MW: Absolutely. And that’s the real thing which ordinary taxpayers, and certainly the Taxpayers’ Alliance want to see happen in the next few months. We’re not asking for anything unrealistic, we’re not asking for any undue suffering in councils. All we’re asking is for local government, and national government, anyone who spends our taxes, to start living like ordinary people. We started off with getting rid of the MPs expenses abuses, and now we need to move on to the other fact that whilst ordinary people have taken pay cuts, and pay freezes, local government haven’t done that yet, and they need to catch up.
AG: And Mark, just before you go, this is a statement from a spokeswoman for the Peterborough City Council, and see what you make of this. The spokeswoman for the Peterborough City Council said : “The Sustainable Growth Scrutiny Committee planned for Tuesday 23rd February was postponed not cancelled. And nobody is suing the Council over this matter. We are in the process of compiling a public report, to go to Scrutiny Committee on Monday 15th March.” Do you understand that?

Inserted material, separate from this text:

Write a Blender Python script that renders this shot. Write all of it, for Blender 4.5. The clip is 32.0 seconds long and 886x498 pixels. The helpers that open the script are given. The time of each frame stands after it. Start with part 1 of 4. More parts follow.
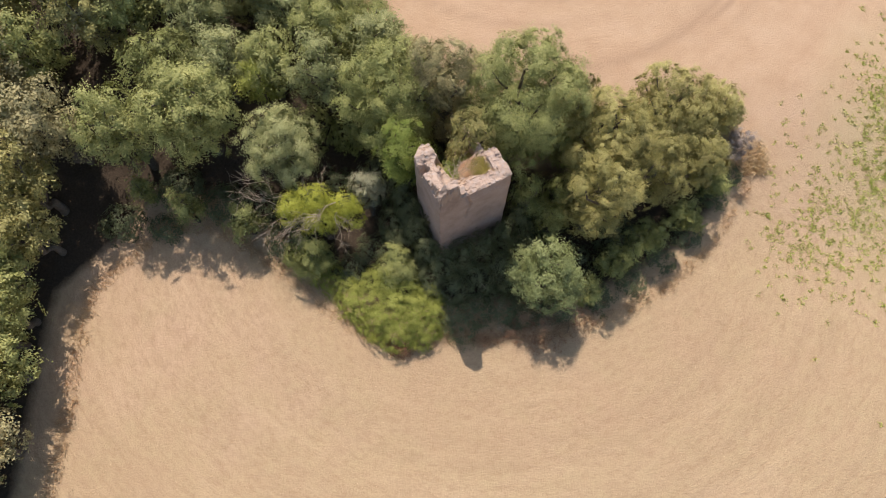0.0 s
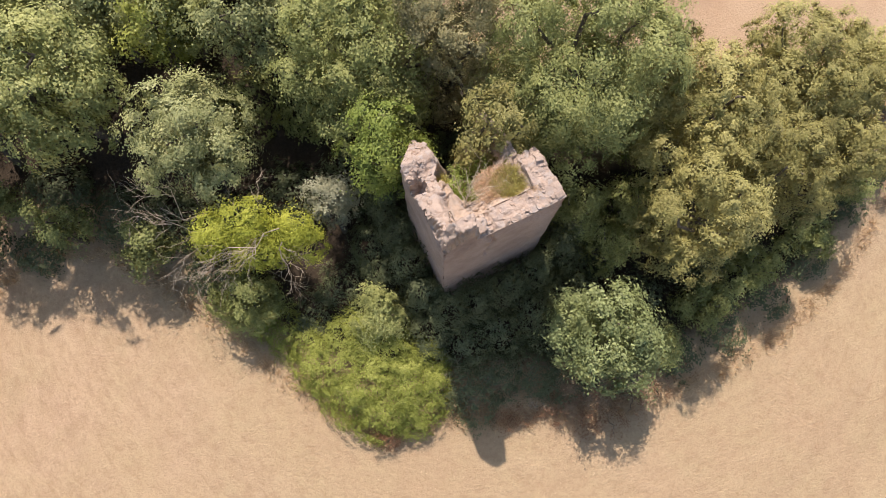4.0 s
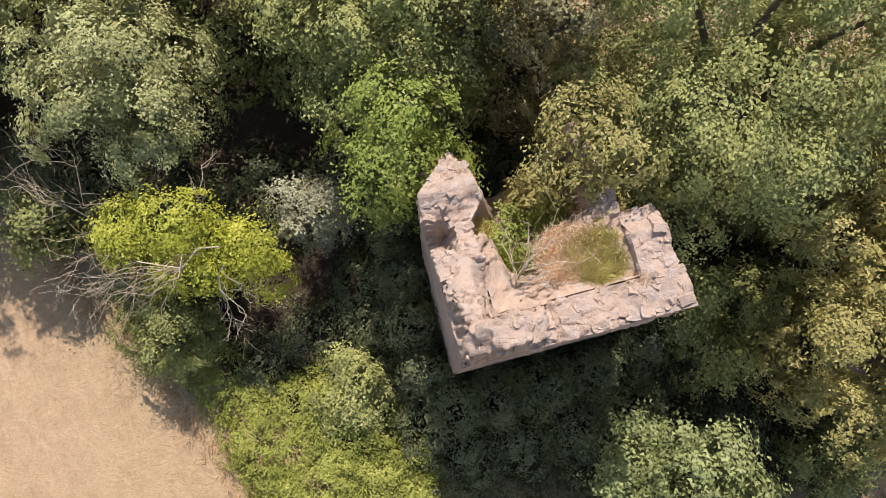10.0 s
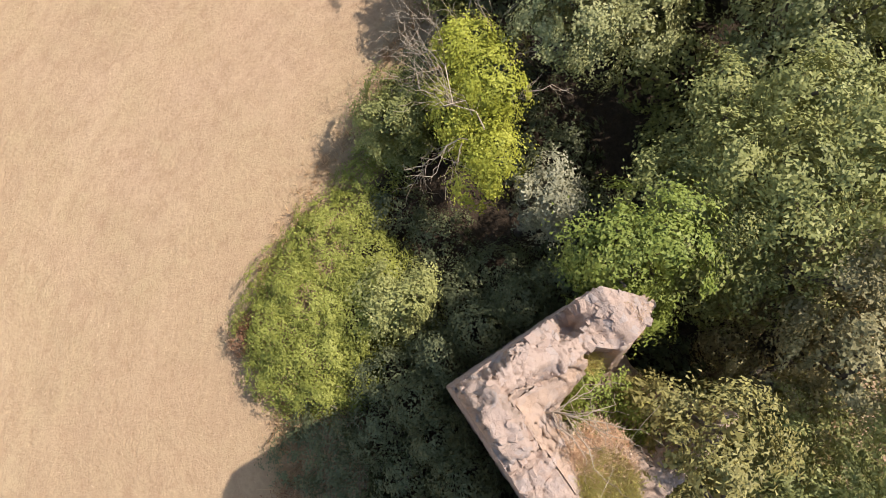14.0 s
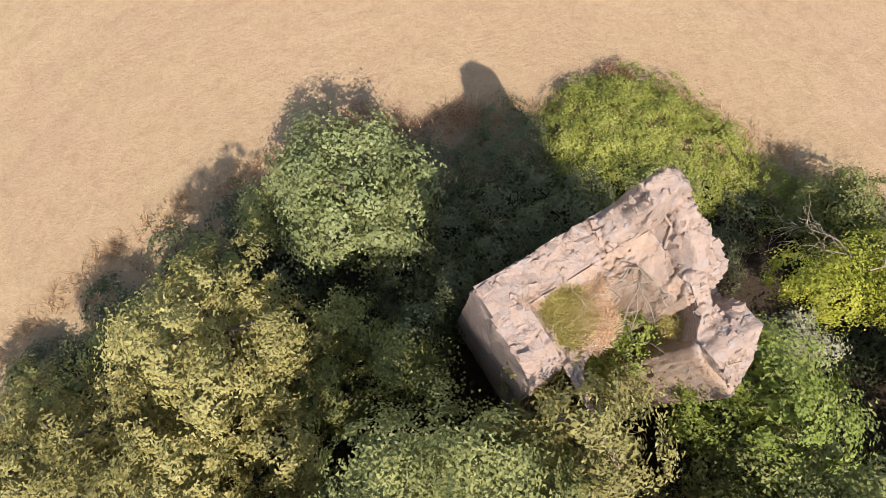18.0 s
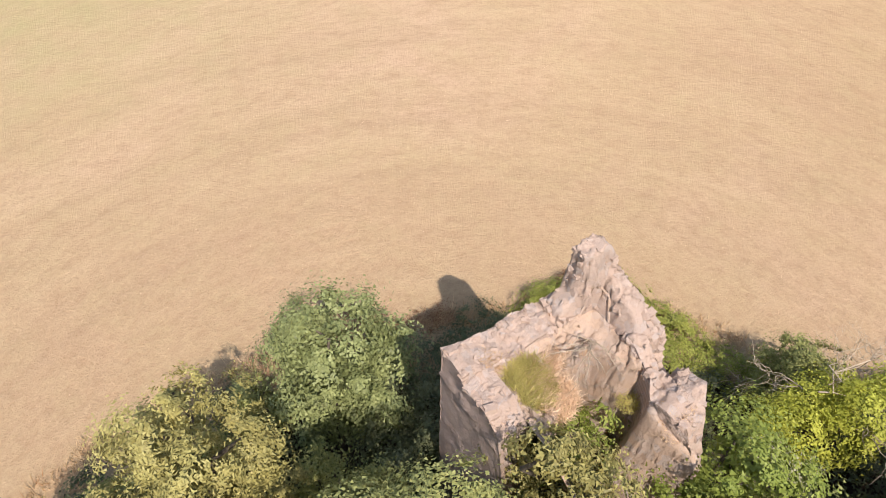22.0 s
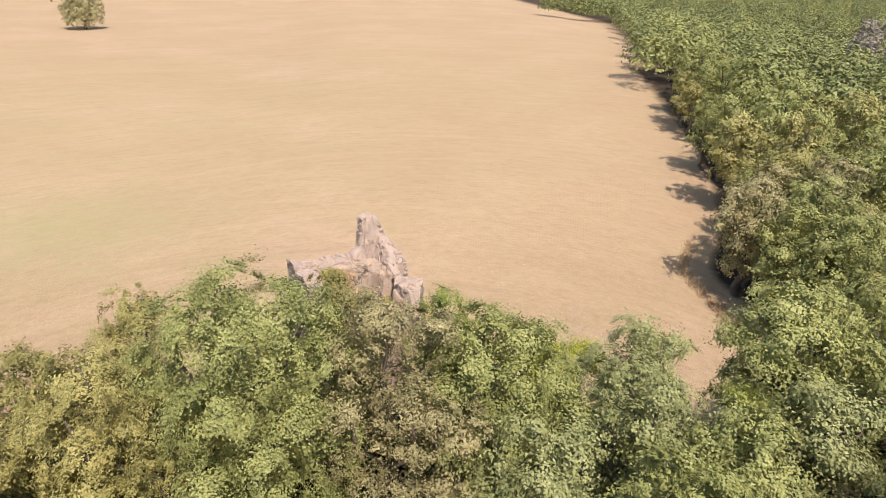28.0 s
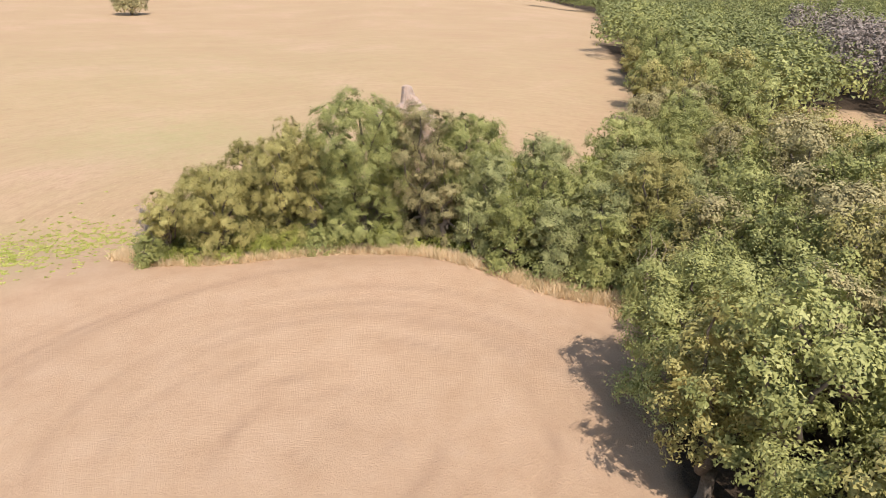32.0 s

MW: Well that really, for the benefit of your listeners, is weasel words. I mean, saying that nobody is suing the Council, well it could well be the case that the formal proceedings and papers haven’t been filed yet, but it seems clear from the letter, we heard from the Borough Solicitor read out earlier, that there have been threats of legal proceedings. It’s clear when you actually .. democratically elected representatives of the people who are meeting to discuss how taxpayers money is used … you are suspending that meeting because of threats, and mutterings from a private company. It should be standard. If you are a company who take taxpayers money, you’ve got to accept that’s going to be made public, and you’re going to be scrutinised for it.
AG: Our money being spent in any way, in any which way, apart from the way we want it to be spent, it would seem. Mark, thank you very much for talking to us.
MW: Thank you.
AG: That’s Mark Wallace, campaign director at Taxpayers’ Alliance.